Qualifiers are used to restrict the semantics of the relationship between the resource and the element value. AGLS encourages more use of qualifiers than DC, but does not require it.
Element refinements are represented in HTML <meta> syntax with qualifiers appended to the element names. For example: "DC.Type.documentType". Note that the "T" in "Type" in the example is in upper case, whereas the "d" of "document" is not. This is a somewhat odd practice in DC.
Encoding schemes indicate how the value is to be interpreted if it has been chosen from a controlled vocabulary, or externally defined standard. For example:
<META NAME="DC.Date.modified" SCHEME="ISO8601" CONTENT="1998-08-27">
AGLS uses two types of qualifiers.
This is a demonstration of DSTC's Reg metadata editor. Reg allows you to:
- enter metadata
- export metadata in a number of syntaxes
- save metadata records to a test repository
- reload metadata records from a repository for editing
Reg uses metadata schemas to customize itself for different metadata element sets. ...

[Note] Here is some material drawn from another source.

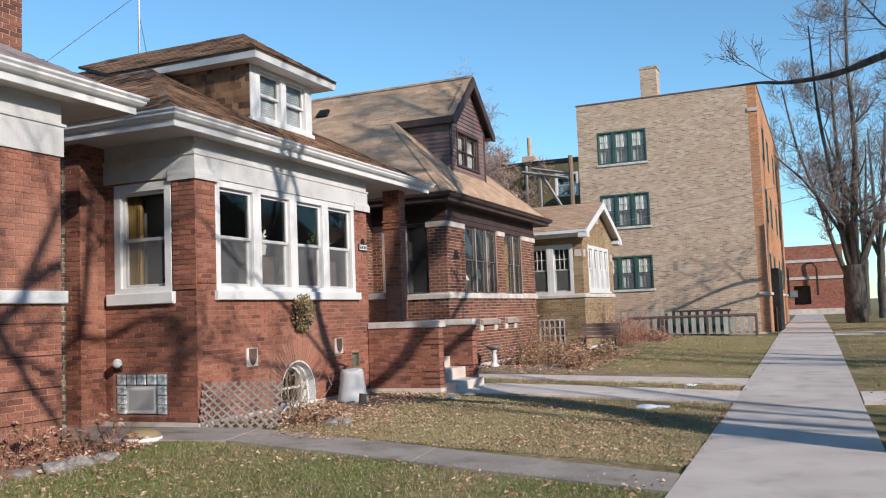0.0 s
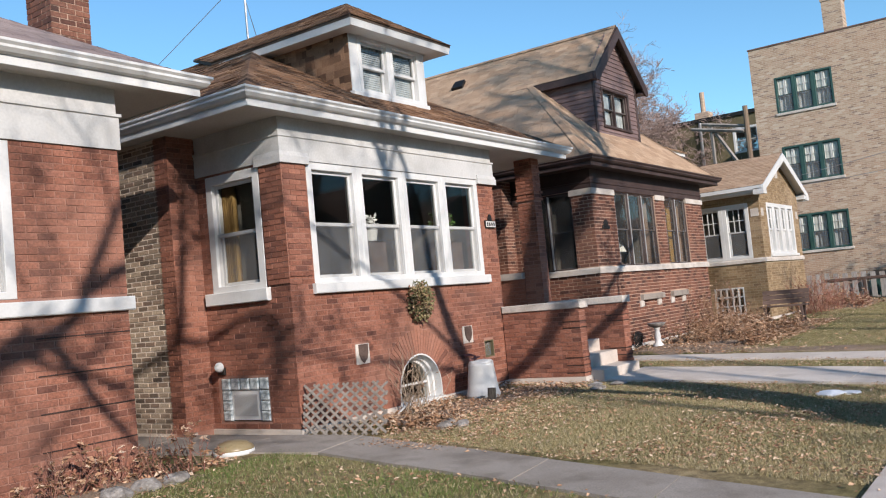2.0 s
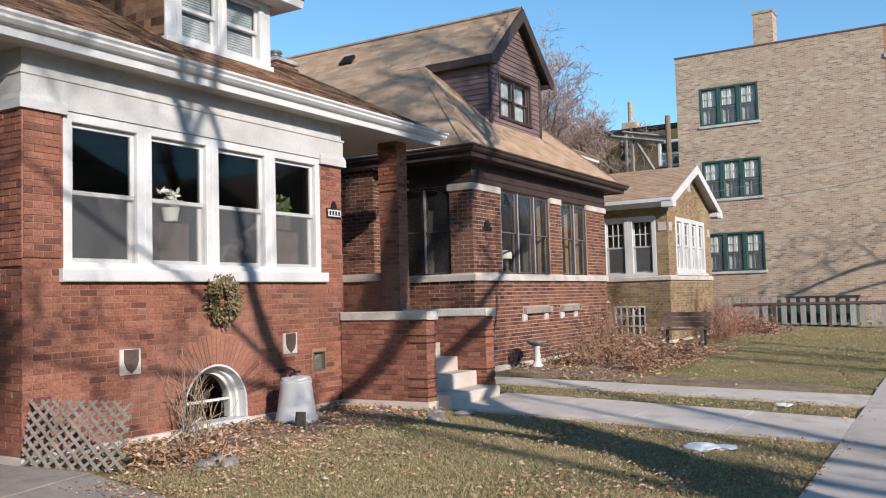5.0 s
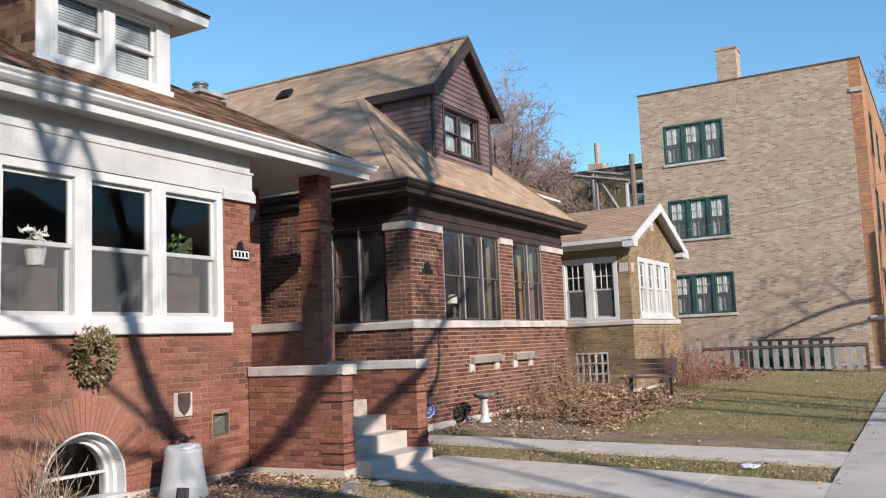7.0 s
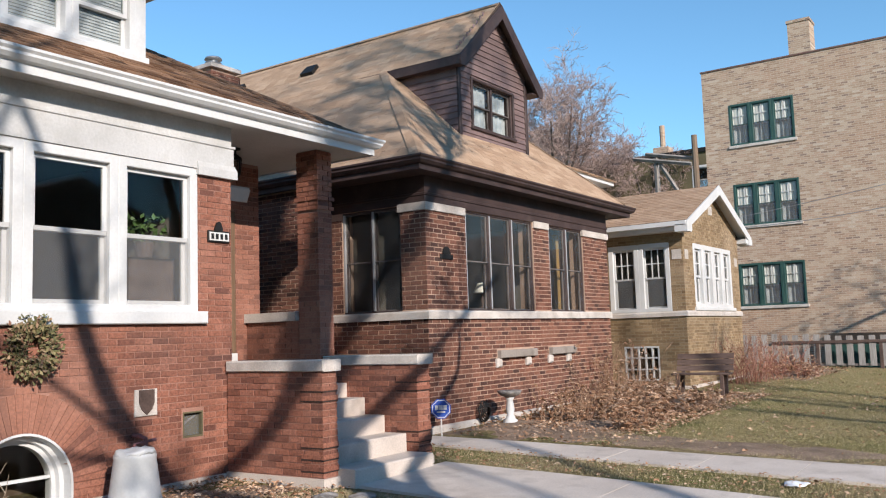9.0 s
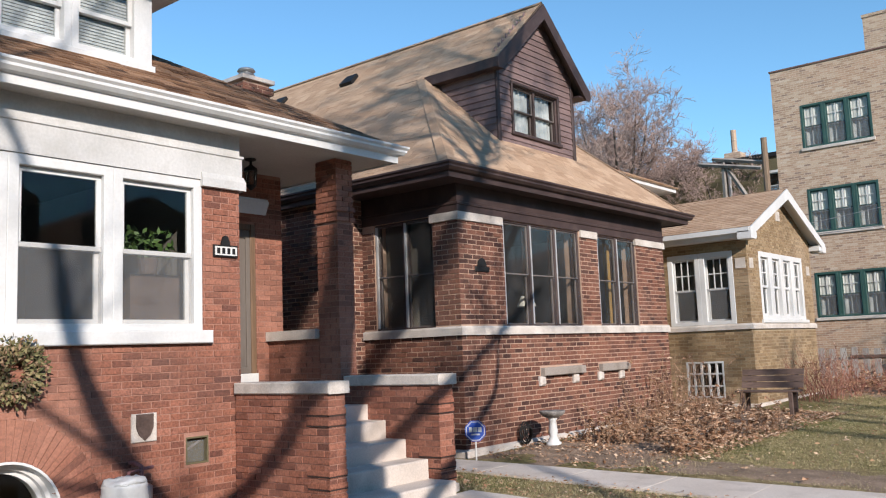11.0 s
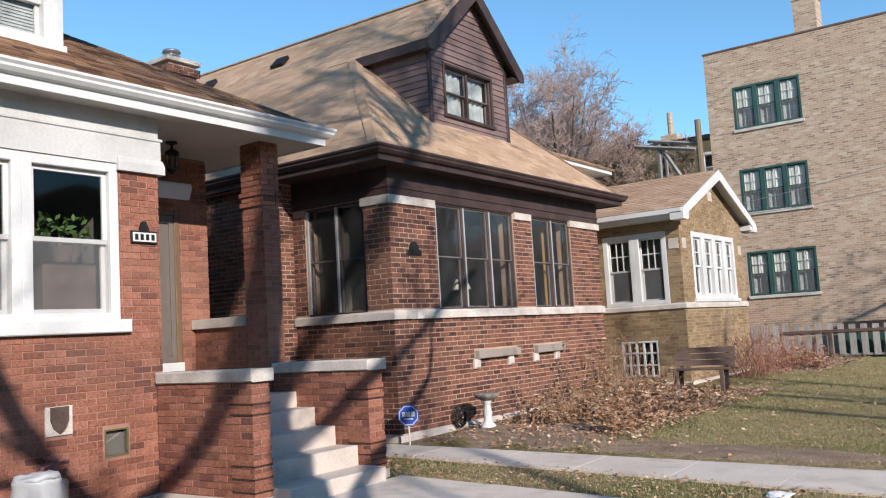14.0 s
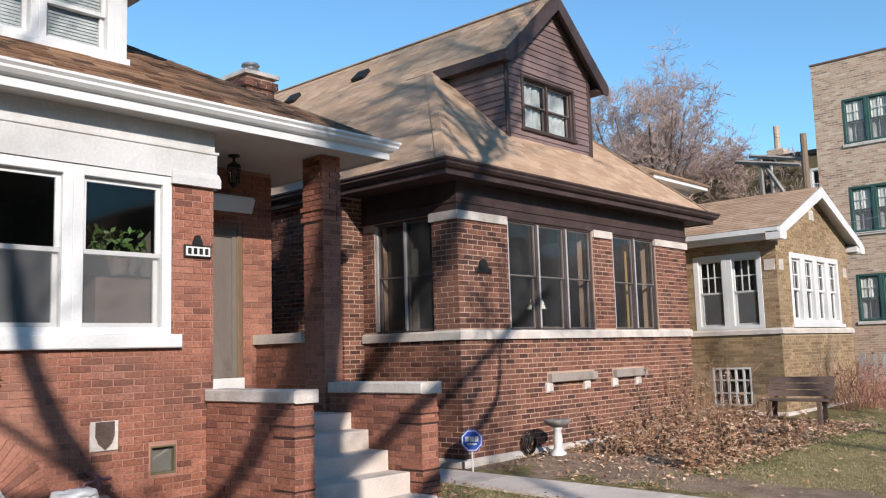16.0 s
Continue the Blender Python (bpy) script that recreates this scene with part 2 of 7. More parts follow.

Metadata is rarely entered be the document author typing in text. When encoded in the header of a HTML document the metadata is not displayed by a web browser. Specialized software, such as a content management systems, or features in word processors are used to enter and display the metadata. The user of the system is likely to be unaware they are using a metadata standard or how it is encoded. Examples of how these systems will be shown later.
The Distributed Systems Technology Centre (DSTC Pty Ltd), has produced a metadata tool to create AGLS and Dublin Core metadata. Rege, can be used to generate AGLS metadata syntax. This would be too cumbersome for creating real metadata, but is a useful way to learn about the process.